The New York Times has begun rolling out changes to its website and mobile apps in advance of its digital subscription plan, which launched Monday afternoon.
Unlike the metered Web paywall, which provides 20 free articles per month and allows linking from search and social media, content on the mobile apps is more tightly controlled.
A house ad at the bottom of the Times’ iPhone app takes readers to the paper’s March 18 letter explaining the changes:
“On our smartphone and tablet apps, the Top News section will remain free of charge. For access to all other sections within the apps, we will ask you to become a digital subscriber.”

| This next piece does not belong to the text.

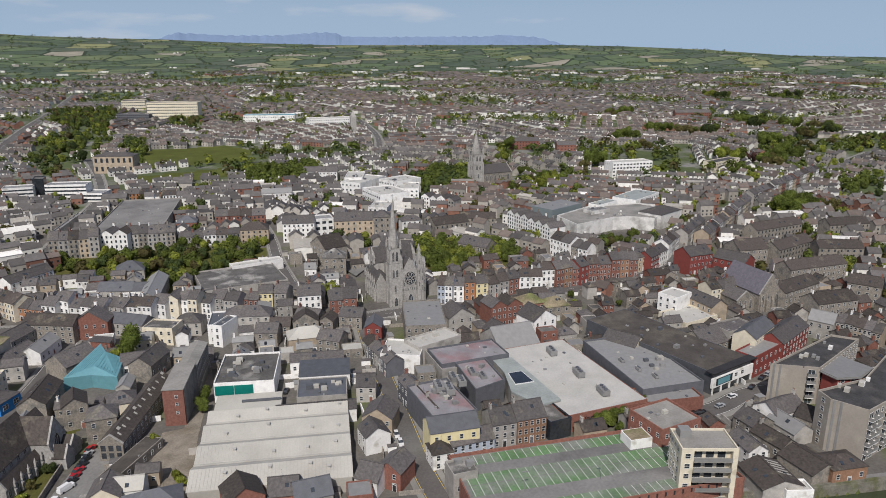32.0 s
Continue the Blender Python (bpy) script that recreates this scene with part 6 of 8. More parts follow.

On NYTimes.com, several FAQs concerning the paper’s stable of mobile apps have been updated to reflect the new subscription requirement. (Times subscriptions on the Kindle, Nook and Sony Reader e-readers are covered by separate subscriptions.)
Top News, videos and most emailed stories are still available to non-subscribers on the Times’ iPad and iPhone apps. Blogs, however, are available only on the iPhone. On the iPad, individual blogs are located within their related subscription-protected sections.
Both platforms provide a brief glimpse of protected articles, with a prominent notice inviting readers to subscribe to the paper for unlimited access.
The Times is offering an introductory rate of 99 cents for four weeks of digital access for the Web, smartphone and tablet apps. When I tested the subscription process on my iPad, I was given instant access to each of these platforms.
The sign-up process itself, while not onerous, is a bit tedious. It requires users to enter a credit card number, security code and billing address via the touch screen keyboard; it’s not as quick as Apple’s one-click subscription process.
It’s convenient, then, that the Times is implementing subscriptions for its mobile apps before Apple’s June 30 deadline for publishers to offer in-app subscriptions via iTunes. So the Times has three months to sign up subscribers via its own e-commerce system before it must offer Apple’s payment system — and give up 30 percent of the revenue.
The Times strategy has been in the works for 14 months, so the timing may be coincidental, but it does give the paper a head start on acquiring customers outside of Apple’s eventual involvement in the process.
Disclosure: In May I will start a job at The Boston Globe, which is owned by the New York Times Co., as a product manager for mobile. I haven’t had any access to discussions regarding the paywall.